__Short problem__
Everything from the line with "Continue the Blender" to the end of the data should be restated word for word, and nothing before it.

__Data extract__
╭──
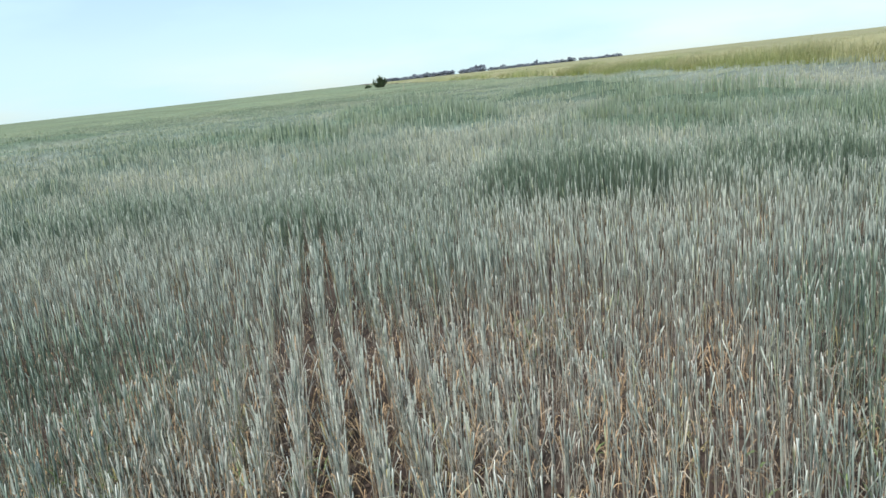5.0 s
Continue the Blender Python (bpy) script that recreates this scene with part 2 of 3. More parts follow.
def stand(x, y):
    """Extra height and greenness of the crop at a place."""
    x, y = np.asarray(x, float), np.asarray(y, float)
    away = smooth(4, 14, np.hypot(x - 0.6, y - 2.5))
    hump = 0.6 * smooth(0.38, 0.66, vnoise(x, y, 2.1, 1)) + 0.4 * smooth(0.4, 0.7, vnoise(x, y, 1.1, 17)) - 0.4
    extra = (0.05 + 0.13 * away) * hump + 0.05 * (vnoise(x, y, 0.8, 2) - 0.5) + (0.06 + 0.06 * away) * (vnoise(x, y, 6.5, 4) - 0.5)
    green = 0.55 * vnoise(x, y, 2.9, 3) + 0.25 * vnoise(x, y, 0.9, 8) - 0.08 + 0.75 * away * hump
    for px, py, a, b, turn, up, g in STANDS:
        c, s = math.cos(radians(turn)), math.sin(radians(turn))
        dx, dy = x - px, y - py
        q = ((dx * c + dy * s) / a) ** 2 + ((-dx * s + dy * c) / b) ** 2
        q = q * (0.7 + 0.6 * vnoise(x, y, 0.6, 9))
        w = np.exp(-q ** 2.2)
        extra, green = extra + 1.6 * up * w, green + g * w
    l, s = track_coords(x, y)
    extra = extra + (0.06 + 0.07 * smooth(2, -3, l) + 0.05 * smooth(5, 1, np.abs(l - 0.5))) * smooth(-4.5, -1.0, s)
    far = smooth(9, 30, np.hypot(x, y - 3))
    return extra, np.clip(green + 0.12 * far - 0.28 * smooth(-8, -2.5, s) * smooth(1, 11, l) + 0.22 * smooth(-9, -5, s) * smooth(5, 0, l), 0, 1)


CROP_H = 0.5
BOW = np.array((-0.04, 0.09))                   # the whole crop leans a little, metres for each metre of height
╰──
__Answer to this exercise__
Continue the Blender Python (bpy) script that recreates this scene with part 2 of 3. More parts follow.
def stand(x, y):
    """Extra height and greenness of the crop at a place."""
    x, y = np.asarray(x, float), np.asarray(y, float)
    away = smooth(4, 14, np.hypot(x - 0.6, y - 2.5))
    hump = 0.6 * smooth(0.38, 0.66, vnoise(x, y, 2.1, 1)) + 0.4 * smooth(0.4, 0.7, vnoise(x, y, 1.1, 17)) - 0.4
    extra = (0.05 + 0.13 * away) * hump + 0.05 * (vnoise(x, y, 0.8, 2) - 0.5) + (0.06 + 0.06 * away) * (vnoise(x, y, 6.5, 4) - 0.5)
    green = 0.55 * vnoise(x, y, 2.9, 3) + 0.25 * vnoise(x, y, 0.9, 8) - 0.08 + 0.75 * away * hump
    for px, py, a, b, turn, up, g in STANDS:
        c, s = math.cos(radians(turn)), math.sin(radians(turn))
        dx, dy = x - px, y - py
        q = ((dx * c + dy * s) / a) ** 2 + ((-dx * s + dy * c) / b) ** 2
        q = q * (0.7 + 0.6 * vnoise(x, y, 0.6, 9))
        w = np.exp(-q ** 2.2)
        extra, green = extra + 1.6 * up * w, green + g * w
    l, s = track_coords(x, y)
    extra = extra + (0.06 + 0.07 * smooth(2, -3, l) + 0.05 * smooth(5, 1, np.abs(l - 0.5))) * smooth(-4.5, -1.0, s)
    far = smooth(9, 30, np.hypot(x, y - 3))
    return extra, np.clip(green + 0.12 * far - 0.28 * smooth(-8, -2.5, s) * smooth(1, 11, l) + 0.22 * smooth(-9, -5, s) * smooth(5, 0, l), 0, 1)


CROP_H = 0.5
BOW = np.array((-0.04, 0.09))                   # the whole crop leans a little, metres for each metre of height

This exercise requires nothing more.